The Tunisians who are being cleared out of the Hotspots in Agrigento and Lampedusa then have to find their way to the European metropoli, and their futures, without any further support. There have been two reports in recent days of large groups of Tunisian citizens being thrown off the train between Agrigento and Palermo while attempting to enact a mass ticket evasion. All of this does not mean that the route from Libya has been diverted to Tunisia however. Instead, it means either that the Tunisian route has become more popular for Tunisians (partly supported by reports of mass arrests of departing migrants and their traffickers in Tunisia itself), or that with less police attention focussed on port landings, the human labour-power of the border controls has been refocused on the “phantom landings”, that is, the beaches. It seems likely that both claims are true. There have similarly been sporadic arrivals from Algeria (including in Sardinia), Morocco and from Egypt, and rumours that the route from Libya is shifting. The data is extremely unreliable however, as the official statistics only include those who have entered illegally and been caught.
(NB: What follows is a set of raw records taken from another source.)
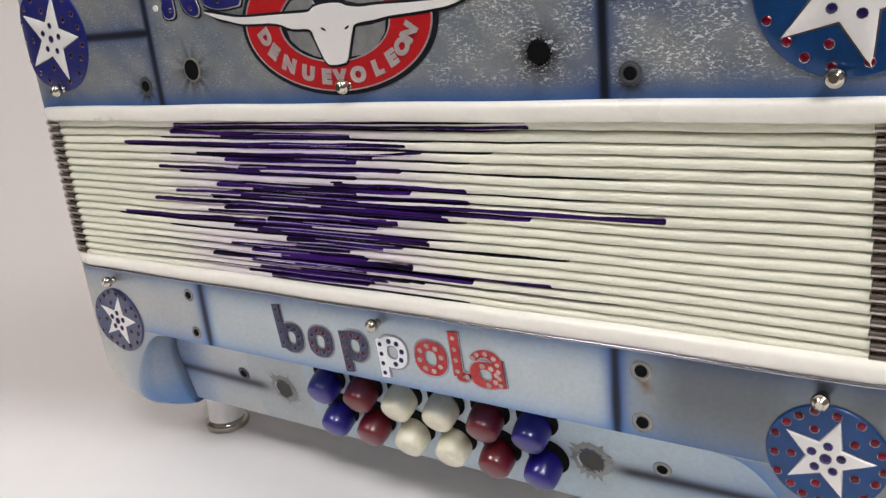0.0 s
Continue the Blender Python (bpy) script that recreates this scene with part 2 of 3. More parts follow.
def on_plan(u, out=0.0, tight=True):
    """Point and normal in plan at the length u along the front from its middle, round a corner and along the side.
    out: how far outside the surface."""
    s = 1 if u >= 0 else -1
    u = abs(u)
    if u <= FLAT:
        x, y, nx, ny = u, 0.0, 0.0, -1.0
    elif u <= FLAT + ARC:
        a = (u - FLAT) / CORNER
        nx, ny = math.sin(a), -math.cos(a)
        x, y = FLAT + CORNER * nx, CORNER + CORNER * ny
    else:
        x, y, nx, ny = HX, CORNER + (u - FLAT - ARC), 1.0, 0.0
        if y > DEPTH - CORNER:
            a = min((y - (DEPTH - CORNER)) / CORNER, math.pi / 2)
            nx, ny = math.cos(a), math.sin(a)
            x, y = FLAT + CORNER * nx, DEPTH - CORNER + CORNER * ny
            if (u - FLAT - ARC - (DEPTH - 2 * CORNER)) > ARC:
                x -= u - FLAT - ARC - (DEPTH - 2 * CORNER) - ARC
    if tight and s < 0:
        # the boxes' far front corner is sharper than the edging round it
        out = out + 0.0028 * max(0.0, -2 * nx * ny)
    x, y = x + out * nx, y + out * ny
    return s * x, y, s * nx, ny


U_SIDE_END = FLAT + ARC + (DEPTH - 2 * CORNER)
U_BACK = U_SIDE_END + ARC + FLAT


def stations(step_front, n_corner, step_side):
    """Lengths u all round the plan, from the back's middle over the front to the back's middle."""
    half = list(np.linspace(0, FLAT, max(2, round(FLAT / step_front)), endpoint=False))
    half += list(np.linspace(FLAT, FLAT + ARC, n_corner, endpoint=False))
    half += list(np.linspace(FLAT + ARC, U_SIDE_END, max(2, round((DEPTH - 2 * CORNER) / step_side)), endpoint=False))
    half += list(np.linspace(U_SIDE_END, U_SIDE_END + ARC, 6, endpoint=False))
    half += list(np.linspace(U_SIDE_END + ARC, U_BACK, 5))
    return [-u for u in half[:0:-1]][1:] + half


def surf(u, v, w=0.0):
    """A point of the body's skin: u along the plan, height v, w outside it."""
    x, y, _, _ = on_plan(u, w)
    return (x, y, v)


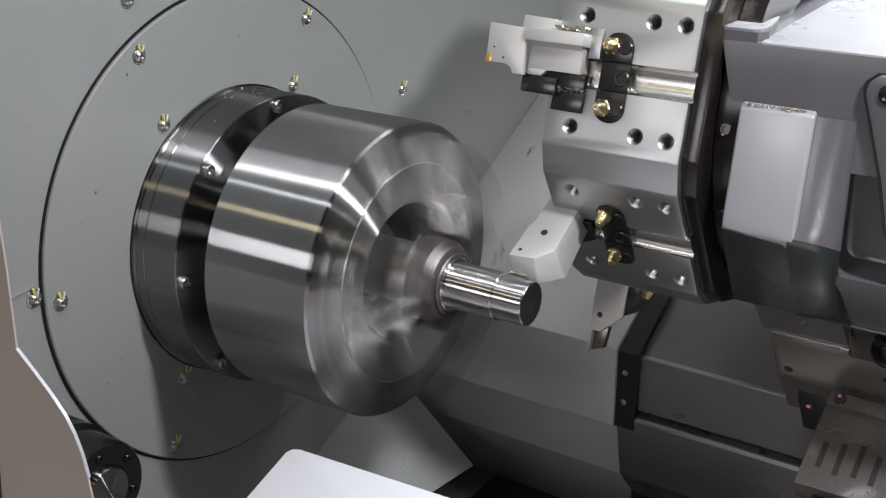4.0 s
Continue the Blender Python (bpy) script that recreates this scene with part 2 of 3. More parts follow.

This is part of a much more general problem in discussions and analyses of migration into Europe: the inability, due to both sound and paranoid reasoning, to discuss criminality. Criminalisation has found a solid place in the discourse, as it coincides with the creation of non-Europeans as victims. But knowing acts of criminality and subterfuge are themselves rarely discussed, or indeed any action which might communicate the existence of a subjectivity other than a hopeful victim forced into acts of reluctant disobedience.

Asylum seeker hostels across Italy continue to be sites of struggle. Asylum seekers frequently protest against the conditions in the hostels, but the demands made break this image of victimhood, and so are often purposefully ignored by activists and humanitarian associations who feel penned in by rising conservative forces. These demands include free wifi, better food and pocket money (a kind of guaranteed, if very low, wage). Aside from a spate of attacks by the Northern League and other right wing forces over 2015 and 2016, these demands had their greatest amplification through the music of Bello Figo, a young West African rapper who has made some excellently ironic videos about not paying rent, getting free wifi and enjoying Italian proletarian culture.

And so to return to the right wing’s developing political discourse. The consequence of the left’s inability to discuss the advanced demands of the African and Asian working class in the asylum seeker hostels, but instead to cling onto the image of the victimised refugee who needs saving by good Christians, are now being seen in the strengthening and maturing of the right’s own rhetoric. Thankfully there are only very occasional reports of violent attacks on asylum seeker hostels, as it seems that there is no extremist fascist group which is targeting them as has happened in Germany. Nonetheless, there are popular racist organisations (such as Casa Pound and Talos) and racist political parties (Northern League, Forza Italia, Five Star Movement) – who have organised political opposition both on the streets and within institutions. Small hostels have been closed down, such as in Agrigento where recently the Five Star mayor’s opposition was backed by an alliance of shopkeepers.

The right-wing protests are increasingly finding expression as opposition to the businesses profiting from the hostels. This method of covering up xenophobia has the potential to create a significant shift in discourse. Over the past two years, there have been significant anti-mafia investigations into large-scale corruption within the hostel sector. These investigations have not been picked up in any significant way by the Italian left, and instead it appears that the right might end up utilising an anti-mafia sentiment for its own racist and conservative ends. Recent protests by the right have included banners saying “against the migrant business”, or have been directed at mismanagement by local Prefectures sending “too many” asylum seekers to the same place – even if too many means the difference between 50 and 100 people in a town of several thousand. That is, the exposure of the Italian ruling class’s extraordinary victory in profiting from asylum seekers, partly through the transferal of Mafia-governmental corruption into the hostel sector, is being claimed as a discourse for a racist petit-bourgeoisie rather than an anti-capitalist left.